A hemp licensee is exempt from criminal offenses for “producing, possessing, using, harvesting, handling, manufacturing, marketing, transporting, delivering, or distributing hemp” so long as the licensee is in compliance with the Act and DALS subsequent regulations. DALS will likely issue regulations elaborating on what is required to produce, process, manufacture, market, transport and deliver hemp and hemp products.

The Act defines hemp products as “an item derived from or made by processing hemp or parts of hemp, including but not limited to any item manufactured from hemp , including but not limited to cloth, cordage, fiber, food, fuel, paint, paper, particleboard, plastic, hemp seed, seed meal, or seed oil. Hemp product does not include any of the following: (1) An item or part of an item with a maximum delta-9 tetrahydrocannabinol concentration that exceeds three-tenths of one percent on a dry weight basis. (2) Hemp seed that is capable of germination.”

The Act allows for the retail sale of a hemp product if the hemp was “produced in this state or another state in compliance with the federal hemp law or other applicable federal law.” In addition, “[t]o the extent consistent with applicable federal law, a derivative of hemp, including hemp-derived cannabidiol, may be added to cosmetics, personal care products, and products intended for human or animal consumption. The addition of such a derivative shall not be considered an adulteration of the product, unless otherwise provided in applicable federal law.” Reading between the lines, it sounds like the Act mandates that Iowa follow the FDA’s guidance in determining what hemp products will be permitted for sale within the state’s borders.

Though the Act seems to allow for the sale of at least some Hemp-CBD products, the sale of Hemp-CBD remains risky in Iowa until the USDA approves of DALS’s state plan. Don’t believe me? Then take Iowa Attorney General Thomas Miller’s word for it. AG Miller issued a Statement on Hemp and CBD Products after Governor Reynolds signed the Act into law. Miller’s position on the matter is summed up nicely in this particular passage of that Statement:

The only provision of the Iowa Hemp Act that can be currently implemented is Section 3, which requires the [DALS] to prepare a state plan to be submitted to the USDA. Per Section 18 of the Act, the other provisions of the [Act] cannot be implemented until after the USDA approves Iowa’s state plan. Therefore, at present time, no one can grow, manufacturer, or process hemp in Iowa, outside of the two mCBD manufacturers licensed by the Iowa Department of Public Health.
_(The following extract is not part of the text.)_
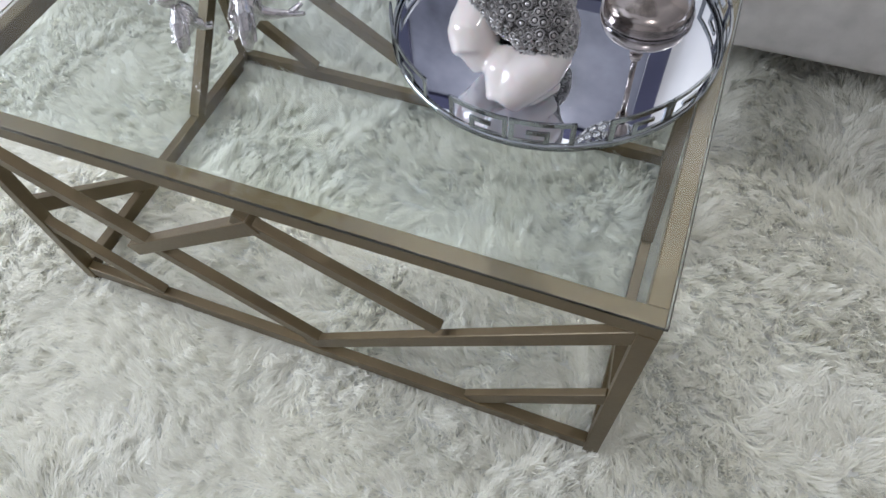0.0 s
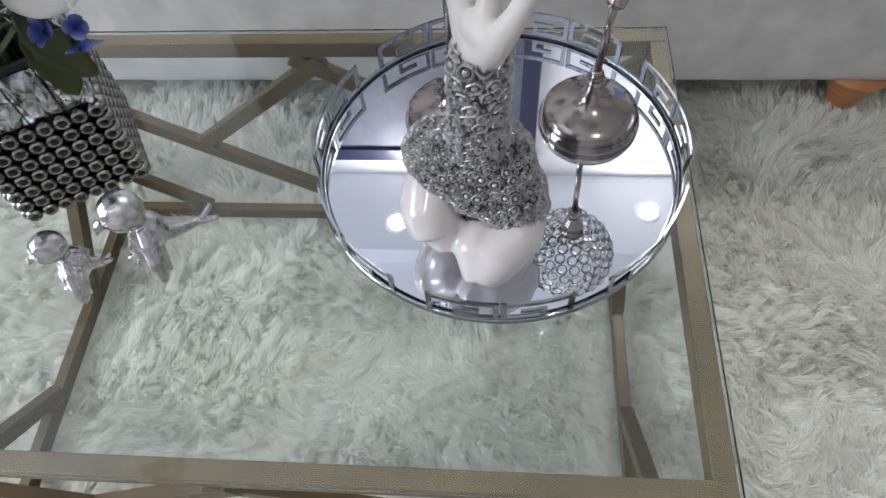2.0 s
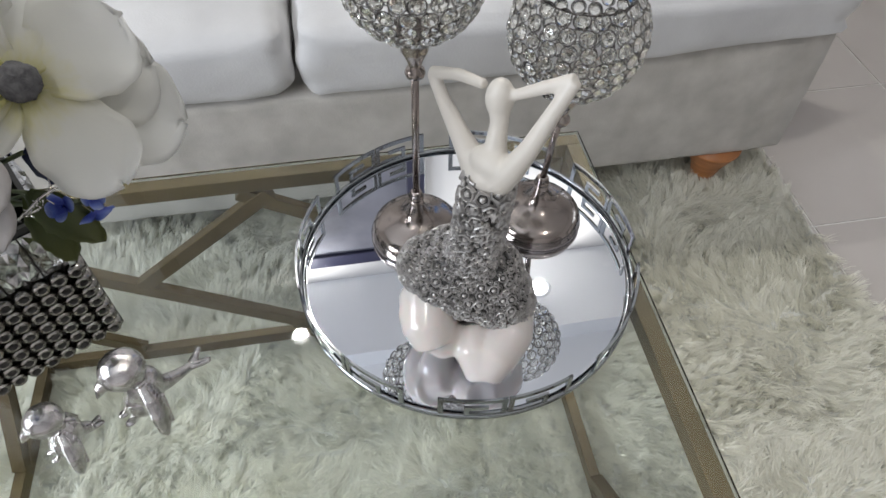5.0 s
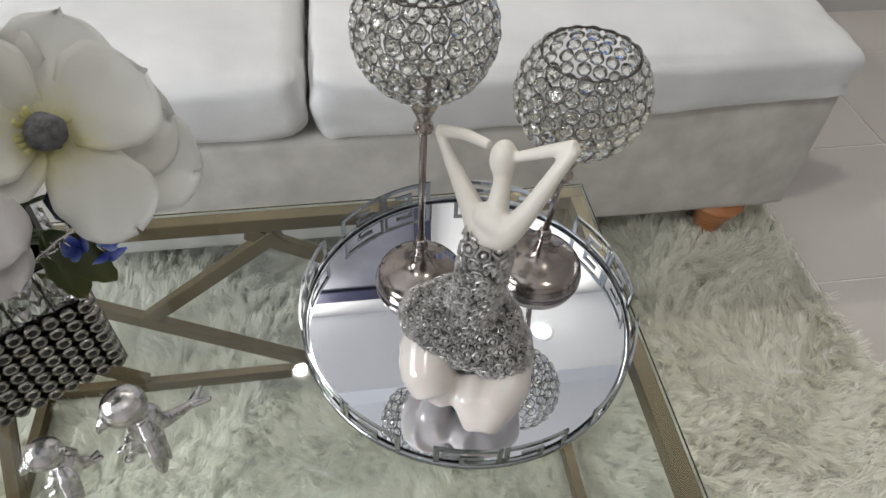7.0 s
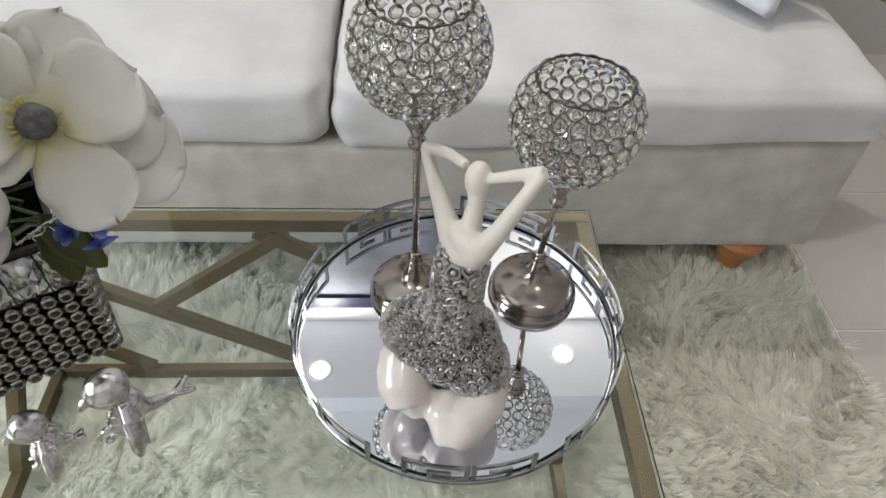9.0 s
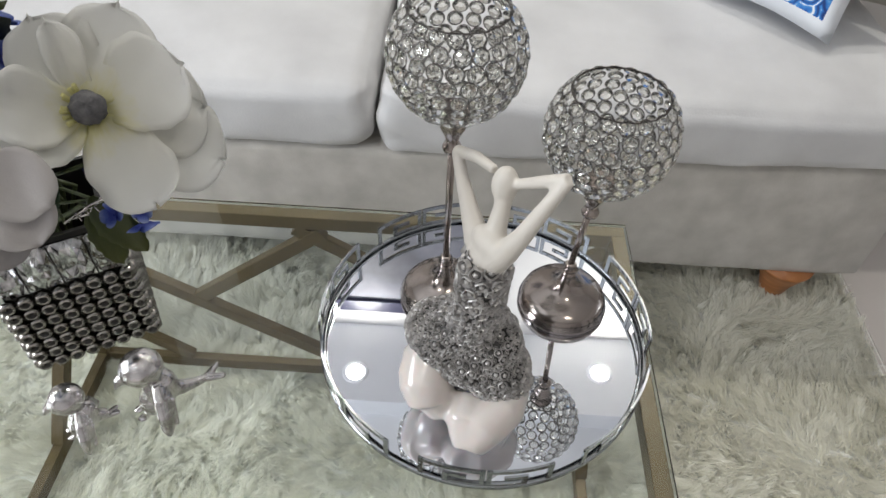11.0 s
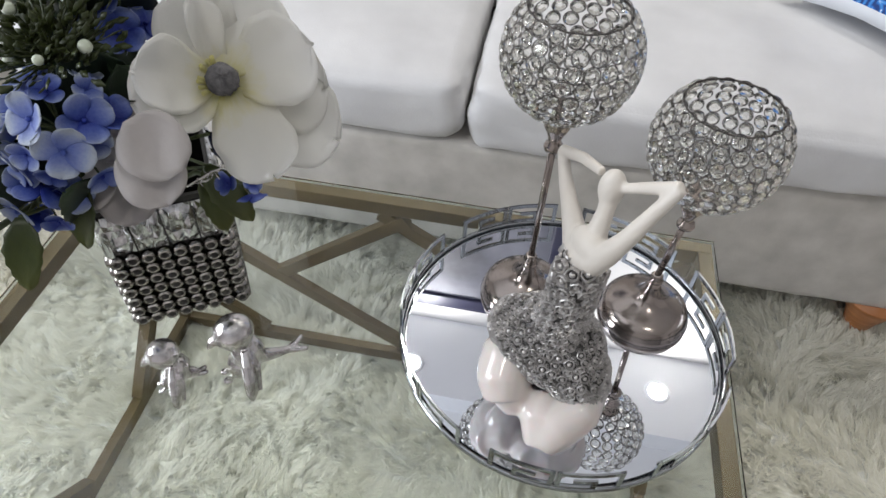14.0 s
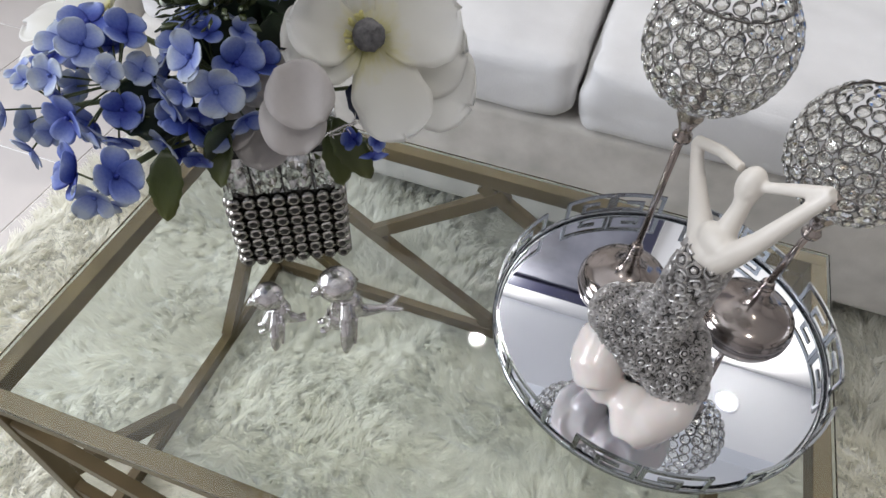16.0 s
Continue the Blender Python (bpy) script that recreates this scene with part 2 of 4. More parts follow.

I need to briefly interrupt AG Miller to note that “mCBD manufacturers” refers to Iowa’s limited Medical Cannabidiol Act, which allows patients to legally possess “medical cannabidiol” if they have a qualifying condition and obtain a registration card based on a recommendation from a healthcare professional. See Iowa Code Ann. § 124E et seq. OK, now back to the statement:

In addition, the coordinating amendments, many of which remove hemp and hemp products from the Uniform Controlled Substances Act, do not become effective until after the USDA approves Iowa’s state plan. Until the coordinating amendments of the Iowa Hemp Act are effective, any product sold over-the-counter containing CBD or THC technically falls within the definition of marijuana and is considered a Schedule I controlled substance.

AG Miller goes on to warn consumers about mislabeled and Hemp-CBD, health claims related to Hemp-CBD, product liability for Hemp-CBD products, and investing in the volatile Hemp-CBD market. AG Miller also notes that local law enforcement will retain authority and discretion to take criminal enforcement actions against those selling or possessing Hemp-CBD products.

All things considered, Iowa appears poised to enter the Hemp-CBD game but at this time anyone distributing or possessing Hemp-CBD faces potential criminal liability. Iowa may not be as anti-cannabis as a state like Idaho, but it is also pretty clearly opposed to Hemp-CBD, at least right now. I expect that Iowa will strictly regulate Hemp-CBD products after the USDA approves of DALS state plan.